Example 2: Elevation Based Grey Water Toilet Retrofit System and Method
(49) This embodiment replaces the reservoir, pedal, energy storage, flush actuator link and liquid transfer mechanisms of the first example with an elevation based mechanism. Numerous mechanisms can be utilized to raise the grey water high enough so that it will naturally flow into the toilet tank using gravity. These include displacing the grey water upward within the storage reservoir as well as physically raising the reservoir above the level of the water entrance to the toilet tank as in this embodiment. FIGS. 12A, 12B and 12C, are conceptual depictions of a mechanical embodiment which utilizes a series of pulleys 100 to multiply the pedal 101 motion in order to raise the storage reservoir 102 high enough for the grey water 103 to flow to the toilet tank. In this embodiment, the kinetic energy received from the pedal is converted to and stored as potential energy when the reservoir is raised. The number of pulleys determines the ratio of pedal movement to reservoir lift distance. In this embodiment, the pulley system multiplies the pedal movement of distance h, FIG. 12C by three times as represented by 3×h in FIG. 12A. The three phases of operation are: FIG. 12A, trigger/transfer; FIG. 12B, refill; and FIG. 12C, ready. A counter weight in the pedal offsets the weight of the empty reservoir to minimize the actuation energy required on the pedal. Flexible hoses allow the storage reservoir to move up transferring the grey water to the toilet tank.
(50) The trigger/transfer stage FIG. 12A is initiated when the user depresses the pedal 101. Energy is received 51 from this pedal, applied 57 to triggering a toilet flush 53, by actuating the flush linkage 104, and then stored in potential form 52 by a series of pulleys 100 lifting the reservoir 102 up in elevation. The reservoir is raised high enough for the grey water to flow 54 into the toilet tank using gravity. An outlet check valve 105 at the reservoir exit 107 is used to prevent the backflow of water from the toilet back into the reservoir 102. An inlet check valve 106 at the reservoir entrance prevents grey water from leaving the reservoir inlet 108 during this phase. A vent valve 110 opens to allow air in as the grey water level drops. A catch mechanism 109 holds the reservoir in the upper position effectively storing the potential energy, so that grey water continues to flow even after the user releases the pedal 101. When the grey water becomes depleted from the reservoir, the catch mechanism releases 111, allowing the reservoir to descend and the embodiment to advance to the refill phase, FIG. 12B.
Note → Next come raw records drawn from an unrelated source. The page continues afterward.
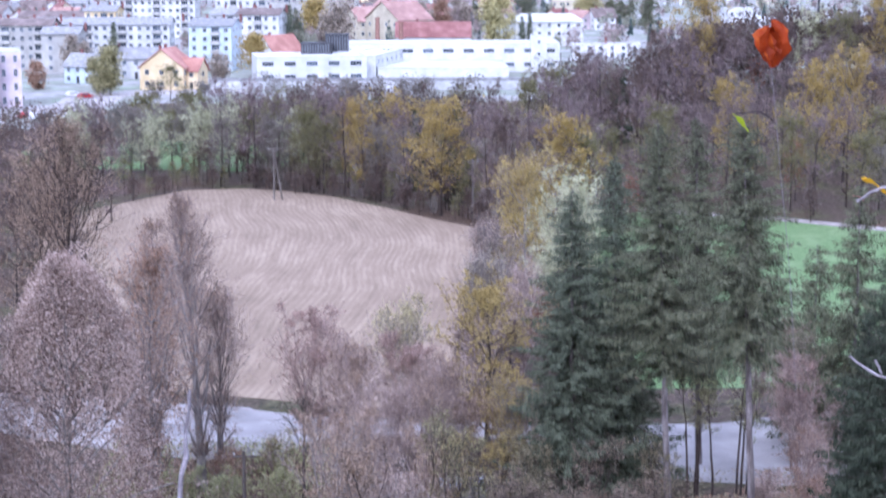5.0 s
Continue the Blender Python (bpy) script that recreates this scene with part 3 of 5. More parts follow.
def clumps(rng, centres, radii, each=44, share=0.40):
    """Ragged clumps of foliage deep in a crown: many leaves about each centre."""
    q = np.repeat(centres, each, axis=0) + rng.normal(0, 0.45, (len(centres) * each, 3)) * np.repeat(radii, each)[:, None] * np.array([[1, 1, .75]])
    return leaves_at(rng, q, float(np.mean(radii)) * share)


def tree(name, x, y, h, w, leaf="brown", bark="grey", leaves=2500, size=0.10, seed=0, label="", category="tree", group="", ivy=0, twig_bark=None, spread=0.09, z=None, flat=0.0, more=2.4, simple=False, shell=0, shell_base=0.05, shell_w=0.0, core=0, core_r=1.0, twig_w=0.021, **shape):
    """A broadleaf tree or shrub: trunk with limbs, twigs, and a crown of single leaves."""
    rng = np.random.default_rng(seed + 1000)
    wood, fine, tp = grow(rng, h, w, **shape)
    root = tagged(new(name), label, category, group)
    root.location = (x, y, (land(x, y) if z is None else z) - 0.05)
    under("trunk", mesh_of("trunk", *tubes(*wood, sides=3 if simple else 5), BARK[bark], shade=True), root)
    if simple:
        sd = fine[1] - fine[0]
        sl = np.linalg.norm(sd, axis=1)
        va, fa = blades(fine[0] + sd * 0.5, unit(sd), unit(np.cross(sd, random_units(rng, len(sd)))), sl, np.full(len(sl), 0.07))
    else:
        va, fa = tubes(*fine, sides=3)
    a, d = tp[:, 0], tp[:, -1] - tp[:, 0]
    ln = np.linalg.norm(d, axis=1)
    vb, fb = blades(a + d * 0.5, unit(d), unit(np.cross(d, random_units(rng, len(d)))), ln, np.full(len(ln), 0.05 if simple else twig_w))
    tagged(under("branchwork", mesh_of("branchwork", np.concatenate([va, vb]), np.concatenate([fa, fb + len(va)]), BARK[twig_bark or bark]), root), kind="stuff")
    if leaves:
        leaves = int(leaves * more)
        p = along(rng, tp, leaves) + rng.normal(0, spread, (leaves, 3))
        if shell:
            v = rng.uniform(0.02, 1, shell) ** 0.8
            a = rng.uniform(0, 2 * math.pi, shell)
            lump = 0.86 + 0.10 * np.sin(3 * a + 9 * v + seed) + 0.07 * np.sin(7 * a - 23 * v) + 0.05 * np.sin(13 * a + 41 * v)
            rad = 0.46 * (shell_w or w) * np.sqrt(np.clip(1 - v ** 1.7, 0, 1)) * lump * rng.uniform(0.72, 1.0, shell) * np.minimum(1, 0.55 + 3 * v)
            p = np.concatenate([p, np.stack([np.cos(a) * rad, np.sin(a) * rad, h * (shell_base + (1 - shell_base) * v)], axis=1)])
        vs, fs = leaves_at(rng, p, size * (1.25 if simple else 1.0), flat)
        if core:
            q = along(rng, tp, core) * np.array([[.88, .88, .96]])
            vc, fc = clumps(rng, q, core_r * rng.uniform(0.6, 1.25, core))
            vs, fs = np.concatenate([vs, vc]), np.concatenate([fs, fc + len(vs)])
        under("crown", mesh_of("crown", vs, fs, LEAF[leaf]), root)
    if ivy:
        hh = h * 0.72
        u = rng.uniform(0.02, 1, ivy) ** 0.9
        a = rng.uniform(0, 2 * math.pi, ivy)
        rad = (0.35 + 0.8 * np.sin(u * 2.9 + 0.2)) * (0.65 + 0.55 * np.sin(u * 17 + a * 2 + seed)) * rng.uniform(0.2, 1.0, ivy) * 0.13 * h
        p = np.stack([np.cos(a) * rad, np.sin(a) * rad, u * hh], axis=1)
        under("ivy", mesh_of("ivy", *leaves_at(rng, p, 0.16), LEAF["ivy"]), root, "dark evergreen ivy round the trunk")
    return root


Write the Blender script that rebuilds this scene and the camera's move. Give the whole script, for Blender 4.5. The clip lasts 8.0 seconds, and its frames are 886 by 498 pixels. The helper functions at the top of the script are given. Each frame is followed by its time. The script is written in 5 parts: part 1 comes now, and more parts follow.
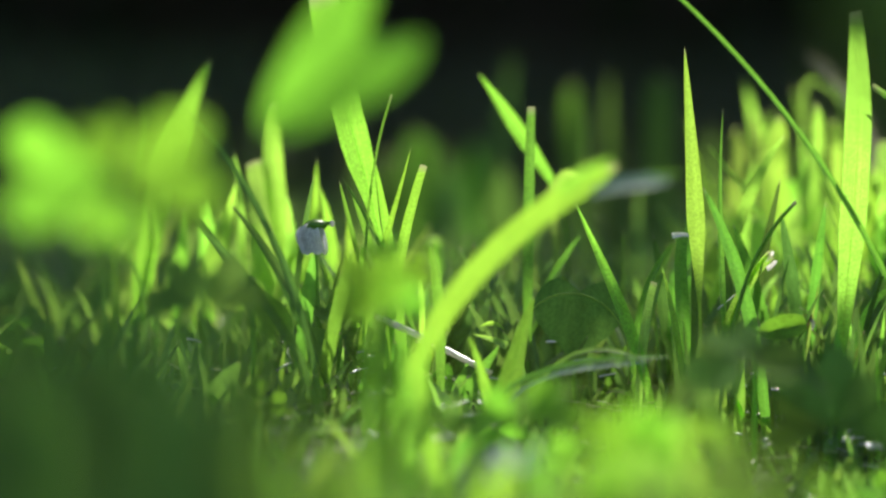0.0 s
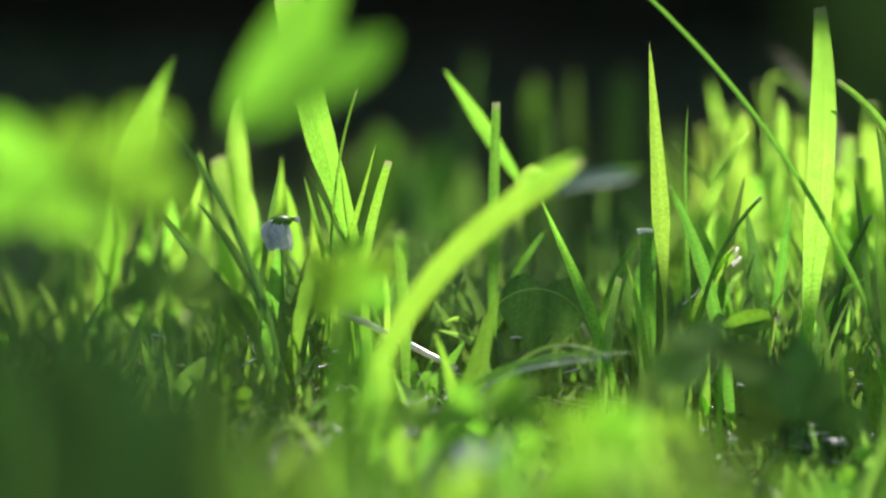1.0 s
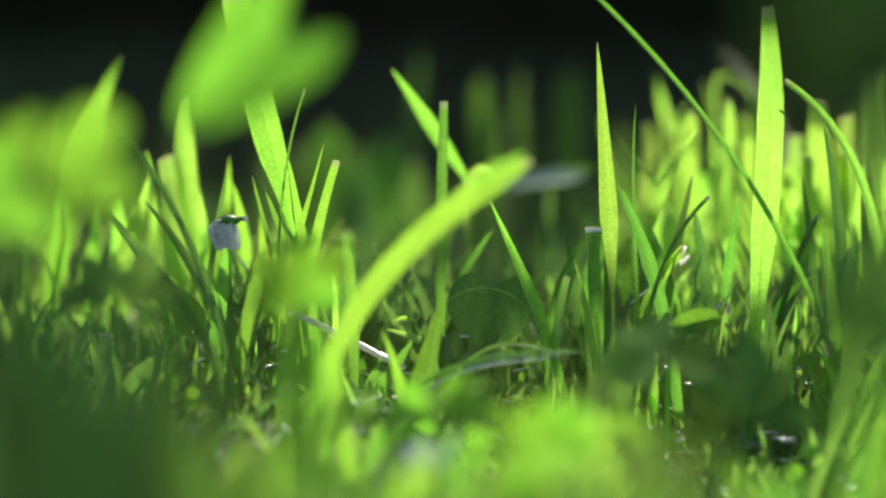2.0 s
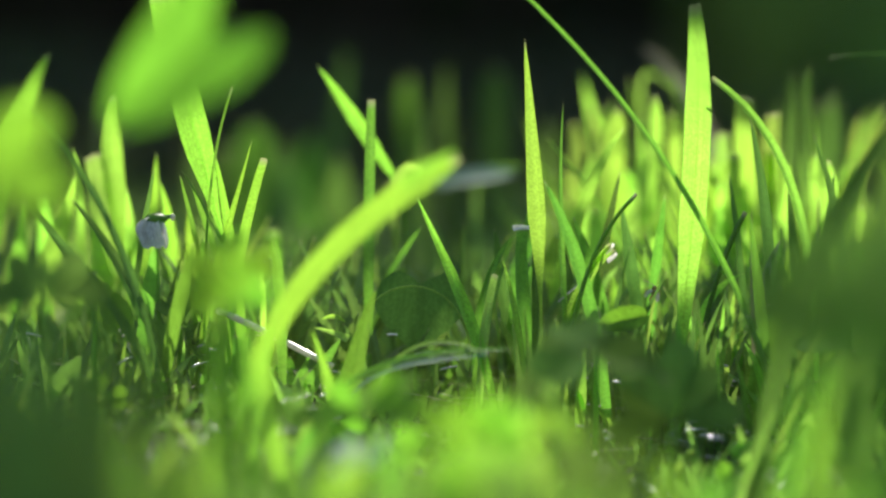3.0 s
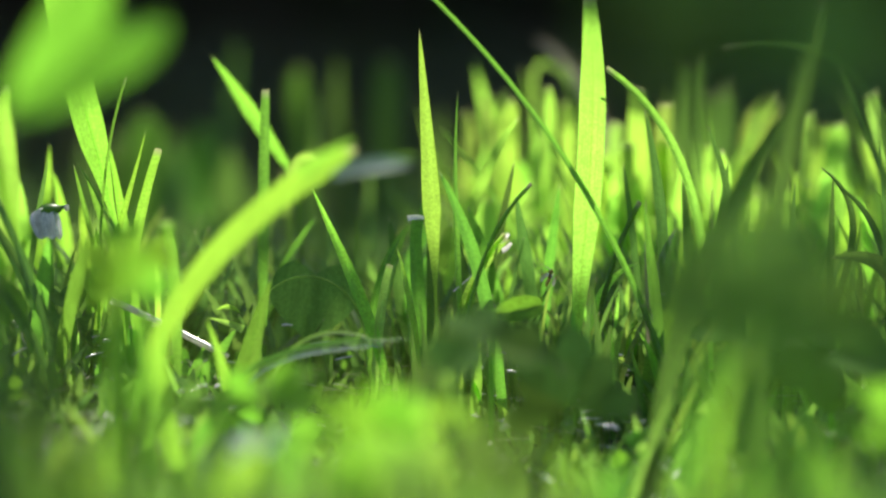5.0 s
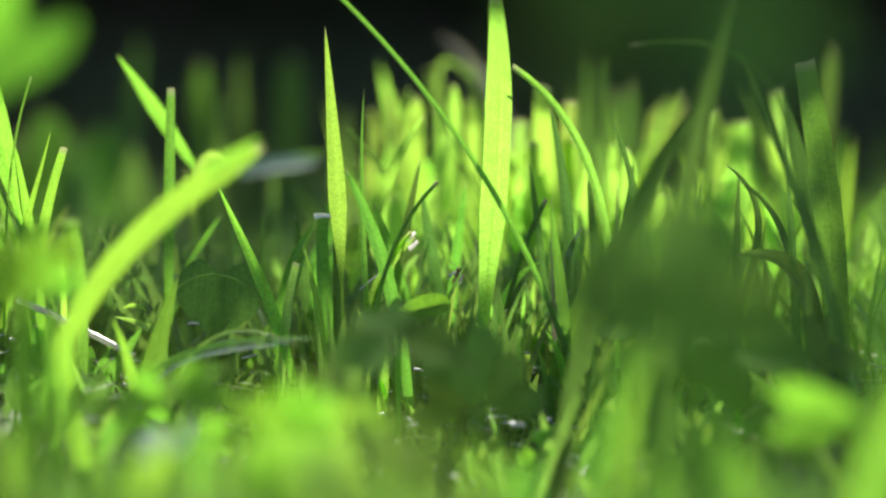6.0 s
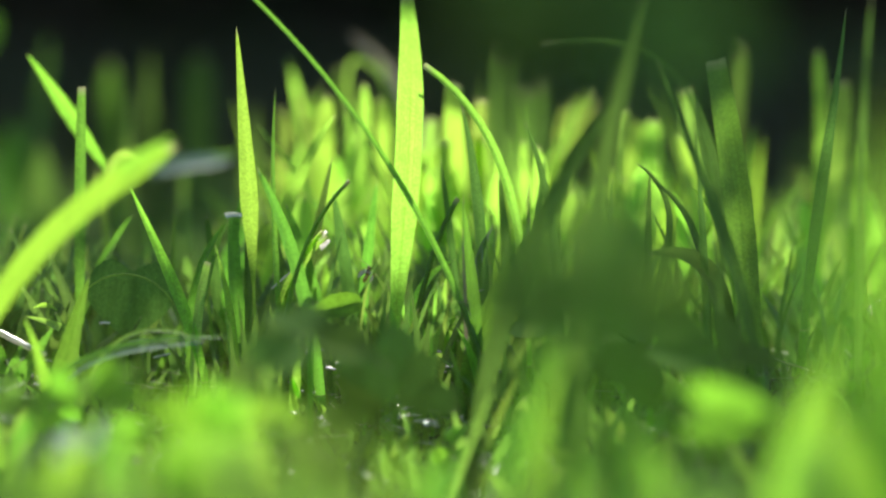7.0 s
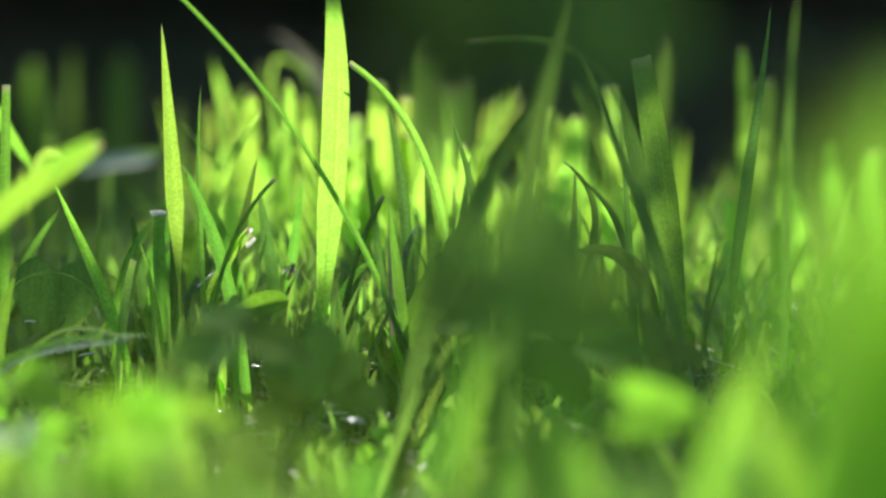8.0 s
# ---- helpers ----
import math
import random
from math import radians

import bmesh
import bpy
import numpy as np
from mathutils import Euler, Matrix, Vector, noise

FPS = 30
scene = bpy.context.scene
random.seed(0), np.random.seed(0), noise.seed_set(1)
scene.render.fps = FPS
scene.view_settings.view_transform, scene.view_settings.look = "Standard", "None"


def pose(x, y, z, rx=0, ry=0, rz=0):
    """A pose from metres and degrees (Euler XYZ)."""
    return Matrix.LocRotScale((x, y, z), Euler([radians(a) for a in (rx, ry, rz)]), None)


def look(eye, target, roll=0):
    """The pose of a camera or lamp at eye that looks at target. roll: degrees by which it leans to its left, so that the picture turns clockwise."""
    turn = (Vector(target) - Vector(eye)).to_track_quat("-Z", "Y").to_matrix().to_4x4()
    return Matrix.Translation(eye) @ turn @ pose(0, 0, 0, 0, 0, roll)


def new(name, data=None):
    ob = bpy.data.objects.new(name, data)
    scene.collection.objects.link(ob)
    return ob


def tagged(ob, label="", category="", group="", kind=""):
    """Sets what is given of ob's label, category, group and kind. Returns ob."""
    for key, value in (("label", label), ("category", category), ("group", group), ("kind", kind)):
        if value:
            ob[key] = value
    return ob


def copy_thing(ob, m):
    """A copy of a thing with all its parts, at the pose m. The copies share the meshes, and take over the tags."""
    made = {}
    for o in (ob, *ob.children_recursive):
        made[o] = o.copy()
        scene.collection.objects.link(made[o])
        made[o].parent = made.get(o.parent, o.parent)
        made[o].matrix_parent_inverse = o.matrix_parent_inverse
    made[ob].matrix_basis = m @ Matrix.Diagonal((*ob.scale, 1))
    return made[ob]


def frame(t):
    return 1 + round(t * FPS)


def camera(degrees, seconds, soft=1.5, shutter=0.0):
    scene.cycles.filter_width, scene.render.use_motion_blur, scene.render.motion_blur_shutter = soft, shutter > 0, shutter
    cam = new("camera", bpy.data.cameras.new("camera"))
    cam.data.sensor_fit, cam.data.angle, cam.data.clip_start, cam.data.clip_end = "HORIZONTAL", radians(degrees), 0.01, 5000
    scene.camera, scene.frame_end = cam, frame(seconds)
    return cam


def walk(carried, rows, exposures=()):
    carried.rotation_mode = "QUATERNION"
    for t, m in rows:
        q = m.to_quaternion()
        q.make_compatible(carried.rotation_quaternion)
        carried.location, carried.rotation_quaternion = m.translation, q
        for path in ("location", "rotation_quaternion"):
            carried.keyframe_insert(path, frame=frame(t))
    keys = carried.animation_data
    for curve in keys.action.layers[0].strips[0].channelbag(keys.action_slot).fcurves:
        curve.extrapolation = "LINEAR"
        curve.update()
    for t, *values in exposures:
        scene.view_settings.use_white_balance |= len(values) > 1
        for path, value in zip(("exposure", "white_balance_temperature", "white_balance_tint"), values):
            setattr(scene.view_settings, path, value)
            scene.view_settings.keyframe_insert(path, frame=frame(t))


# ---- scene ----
# A lawn at grass height: a long lens 7 cm above the soil pans slowly along back-lit blades.
cam = camera(12.8, 8.0, soft=2.5)
EYE, FOCUS = 0.07, 0.70
PAN = [
    (0, 0.00500, 4.181, -3.774),
    (0.5, 0.00462, 3.859, -3.810),
    (1, 0.00434, 3.620, -3.836),
    (2.5, 0.00272, 2.217, -3.856),
    (3, 0.00204, 1.628, -3.876),
    (3.5, 0.00147, 1.139, -3.896),
    (4, 0.00102, 0.749, -3.940),
    (5.5, -0.00068, -0.716, -4.042),
    (6, -0.00167, -1.566, -4.049),
    (6.5, -0.00247, -2.268, -4.048),
    (7, -0.00331, -2.984, -4.066),
    (7.5, -0.00386, -3.460, -4.052),
    (8, -0.00469, -4.176, -4.099),
]
walk(cam, [(t, pose(x, 0, EYE, 90 + pitch, 0, yaw)) for t, x, yaw, pitch in PAN], [(0, 0.66), (3, 0.69), (5.5, 0.74), (8, 0.77)])
cam.data.dof.use_dof = True
cam.data.dof.focus_distance = FOCUS
cam.data.dof.aperture_fstop = 8.0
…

(51) In the refill phase, FIG. 12B, grey water enters through the inlet check valve 106 mounted in the entrance port 108 near the top of the reservoir. A vent valve 110 allows any air to rise and escape as grey water enters the reservoir. The float in this vent valve automatically closes as the grey water level rises filling the reservoir. In this phase, grey water is collected 50 in the reservoir over time as it become available from various sources, such as wash basins, filling it in preparation for the next flush cycle.
(52) Once the reservoir 102 is filled, it is in the ready phase, FIG. 12C, of operation awaiting the next toilet flush. Although the pedal 101 can be depressed at any time, during any state of fill, only the amount of grey water 103 in the reservoir 102 at the time of the pedal actuation will be transferred to toilet tank. If there is not enough grey water to refill the entire toilet tank, the toilet's native automatic fill system will continue to refill the toilet tank as it would normally. If, on the other hand, too much grey water is sent to the toilet tank, the excess amount will be automatically discharged by the toilet tank's normal overflow system.
(53) With respect to the above descriptions then, it is to be realized that the optimum dimensional relationships for the parts of the invention, to include variations in components, size, materials, shape, form, function and manner of operation, assembly and use, are deemed to be within the expertise of those skilled in the art, and all equivalent structural variations and relationships to those illustrated in the drawings and described in the specification are intended to be encompassed by the present invention. Therefore, the foregoing is considered as illustrative only be resorted to, falling within the scope of the invention. Further, since numerous modifications and changes will readily occur to those skilled in the art, it is not desired to limit the invention to the exact construction and operation shown and described, and accordingly, all suitable modifications and equivalents may be resorted to, falling within the scope of the invention.